There are enough TV shows, books, websites, smartphone apps, and gyms and yoga salons nationwide that you would think that most people have basic information about health and fitness. They don't. Misinformation about fitness and health is still widespread.
A poll has found that most Americans lack a basic knowledge of health and exercise. The average score on the poll, sponsored by the fitness equipment maker Nautilus, was 42 out of 100.
More than 1,000 people took the pool and almost three in four did not know that a person has to burn 3,500 calories to lose a pound of fat. Only four in ten knew that an egg is a healthy source of protein. Weight training confuses a lot of people. Only 13% know that women who weight train will not bulk up like men do. About 45% think that weight training can turn fat into muscle.

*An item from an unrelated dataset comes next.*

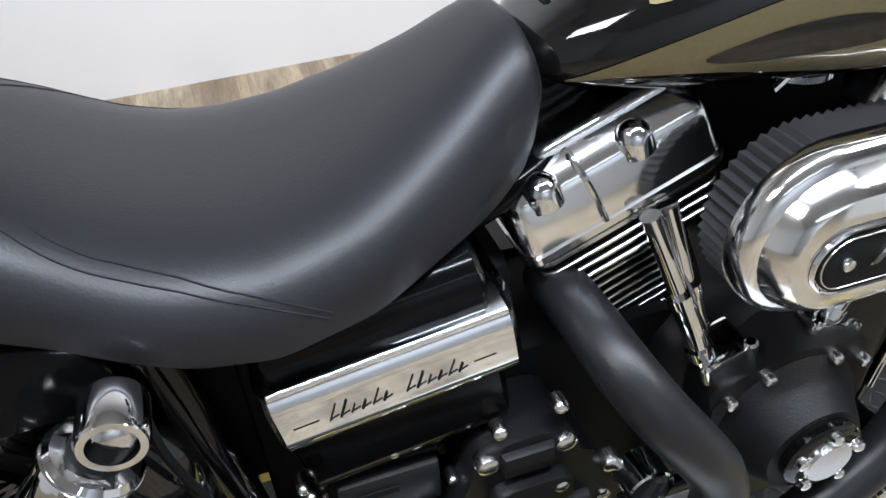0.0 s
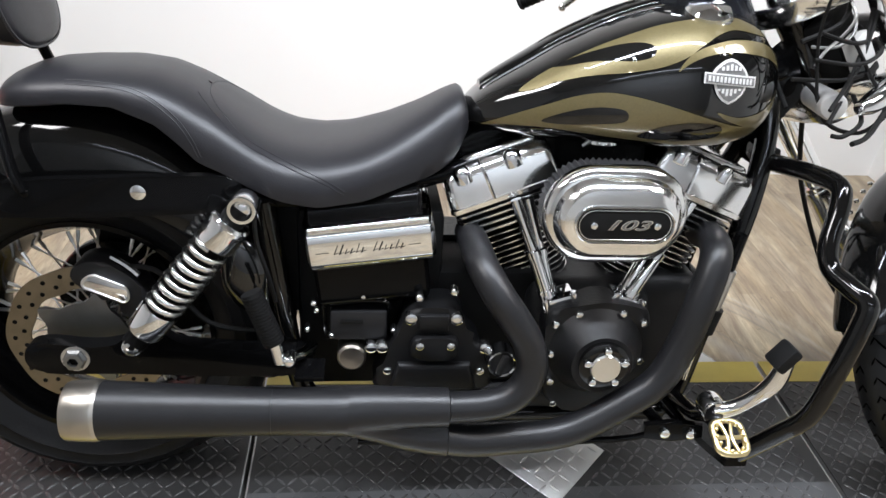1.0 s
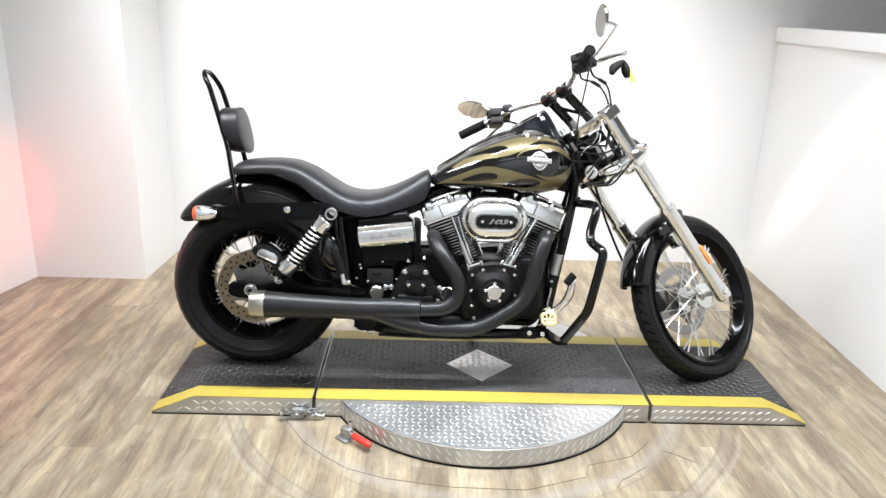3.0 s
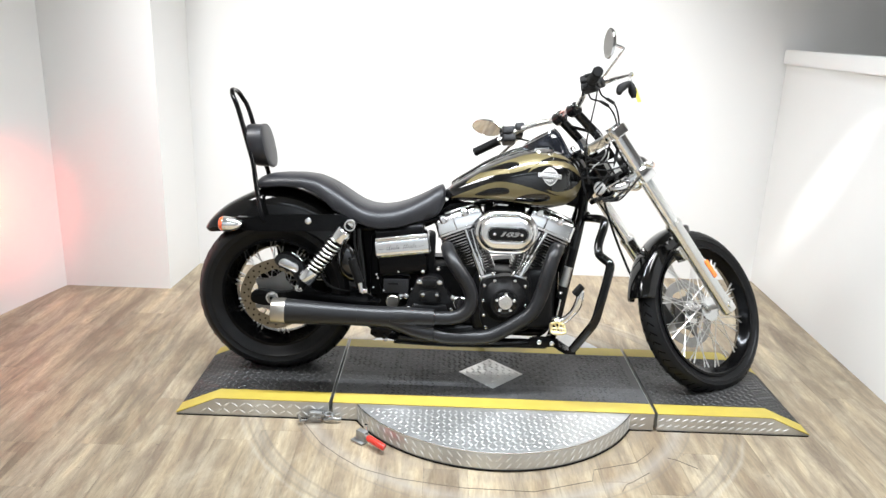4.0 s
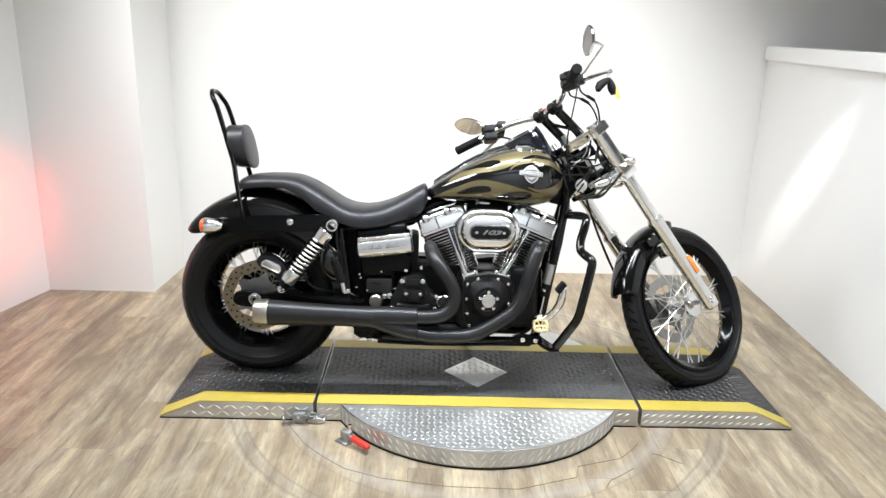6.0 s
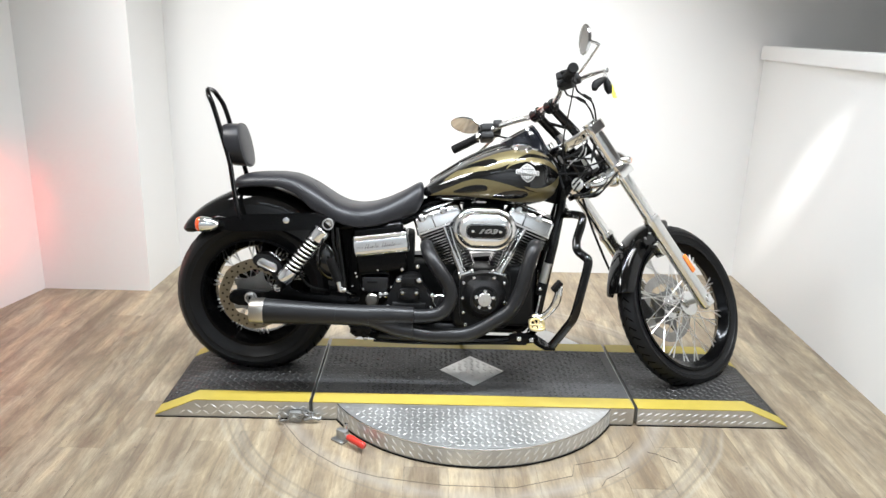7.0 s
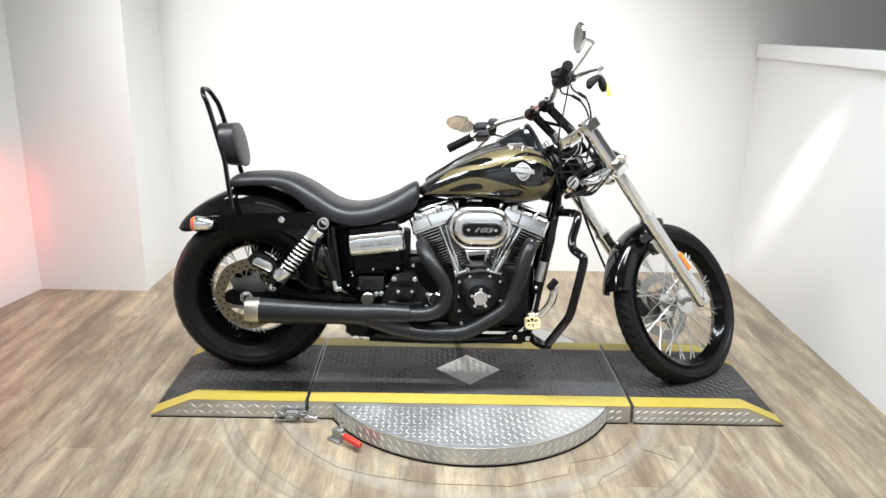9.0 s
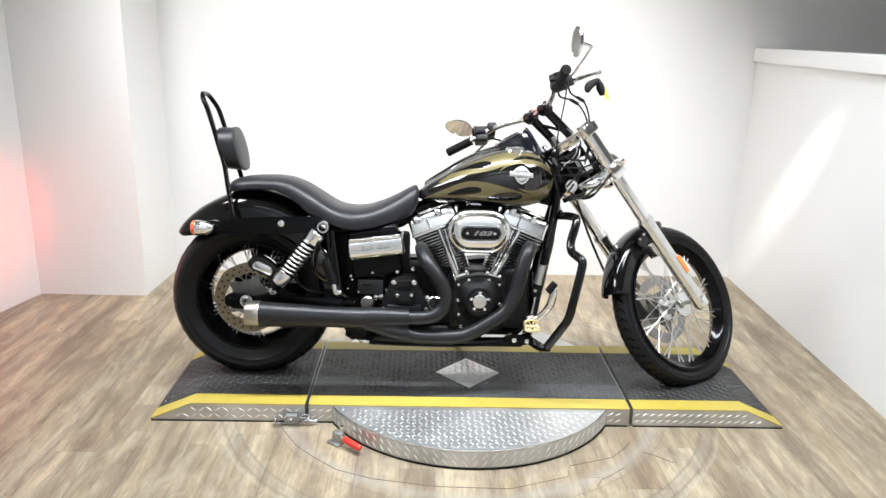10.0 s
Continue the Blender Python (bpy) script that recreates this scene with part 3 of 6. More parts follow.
BLUE_BLACK = material("blue_black_enamel", (0.007, 0.008, 0.011), 0.12, vary=0.2, vary_scale=40, coat=0.4, spec=0.5)
speedo = part("speedometer", lathe([(0.084, -0.075), (0.083, -0.020), (0.081, 0.020), (0.077, 0.044), (0.073, 0.050), (0.068, 0.050)], 44, m), BLUE_BLACK, console, "tall blue-black speedometer housing")
part("speedometer_face", lathe([(0.068, 0.0475), (0.068, 0.0495), (0.0001, 0.0495)], 40, m), DARK, speedo)
part("dial_ring", lathe([(0.0700, 0.048), (0.0745, 0.0505), (0.0725, 0.0545), (0.0680, 0.052)], 44, m, closed=True), CHROME, speedo, "chrome dial ring")
for s in (-1, 1):
    m = Matrix.Translation((0.180, s * 0.088, interp(TANK_TOP, 0.18) - 0.013)) @ pose(0, 0, 0, s * -20, -3, 0)
    cap = part("filler_cap", lathe([(0.036, -0.008), (0.038, 0.0), (0.038, 0.009), (0.034, 0.014), (0.012, 0.018), (0.0001, 0.0185)], 36, m), CHROME, tank, "chrome fuel filler cap")
    part("cap_base", lathe([(0.041, -0.012), (0.041, 0.0), (0.037, 0.002)], 36, m), POLISHED, cap)

# shield badge on both sides
SILVER_BADGE = material("silver_badge", (0.80, 0.80, 0.79), 0.40, 0.25, vary=0.1, vary_scale=200)
DIM_SILVER = material("dim_silver_enamel", (0.24, 0.24, 0.24), 0.4, 0.5, vary=0.1, vary_scale=200)
for s in (-1, 1):
    shield = [(0.165, 0.848), (0.178, 0.862), (0.197, 0.870), (0.216, 0.861), (0.228, 0.846), (0.228, 0.832), (0.222, 0.815), (0.200, 0.800), (0.178, 0.815), (0.170, 0.832)]
    b = decal("tank_badge", shield, SILVER_BADGE, s, 0.0036, tank, "silver and black shield badge", sub=2, cells=0.02)
    inner = [(0.1975 + (x - 0.1975) * 0.86, 0.836 + (z - 0.836) * 0.88) for x, z in shield]
    decal("badge_field", inner, DIM_SILVER, s, 0.0046, b, "dark enamel field", sub=2, cells=0.02)
    bar = [(0.152, 0.833), (0.152, 0.850), (0.198, 0.847), (0.243, 0.843), (0.243, 0.826), (0.198, 0.830)]
    decal("badge_bar", bar, SILVER_BADGE, s, 0.0060, b, "silver crossbar", sub=1, cells=0.02)
    decal("badge_inlay", [(0.155, 0.8355), (0.155, 0.8475), (0.197, 0.8445), (0.240, 0.8405), (0.240, 0.8285), (0.197, 0.8325)], DIM_SILVER, s, 0.0070, b, sub=1, cells=0.02)
    # unreadable lettering as upright strokes
    for k in range(12):
        x0 = 0.158 + k * 0.0066
        z0 = 0.8415 - (x0 - 0.155) * 0.082
        decal("badge_stroke", [(x0, z0 - 0.0042), (x0 + 0.0042, z0 - 0.0045), (x0 + 0.0042, z0 + 0.0042), (x0, z0 + 0.0045)], SILVER_BADGE, s, 0.0080, b, sub=1, cells=0.03)
    for k in range(6):
        x0 = 0.1765 + k * 0.0072
        zl = 0.822 - 0.010 * (1 - abs(k - 2.5) / 2.5)
        decal("badge_stroke", [(x0, 0.825), (x0 + 0.0045, 0.825), (x0 + 0.0045, zl), (x0, zl)], SILVER_BADGE, s, 0.0058, b, sub=1, cells=0.03)
    for k in range(5):
        x0 = 0.180 + k * 0.0074
        zt = 0.858 + 0.004 * (1 - abs(k - 2) / 2)
        decal("badge_stroke", [(x0, 0.8525), (x0 + 0.0045, 0.8525), (x0 + 0.0045, zt), (x0, zt)], SILVER_BADGE, s, 0.0058, b, sub=1, cells=0.03)

# -- engine --
MID = 0.045
FIN_MATS = [WRINKLE, POLISHED]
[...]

On the bright side, almost three in four people knew that running a mile burns more calories than walking a mile, and 67% understood that resting heart rate is a good indicator of aerobic fitness, which makes the heart stronger and more efficient.
Forty-five percent selected morning as the most effective time of day to exercise, but afternoon or evening is just as good.
While men and women were equally misinformed, young adults 18 to 24 scored highest. Older Americans, 65 years and older, had the lowest marks, but this may be because what was taught in health and physical education classes years ago is now out of date because the science of exercise has been studied more since then.
The Internet can be a boon and a boondoggle. There is a lot of information about health and fitness that is easy to find, but not all of it is correct.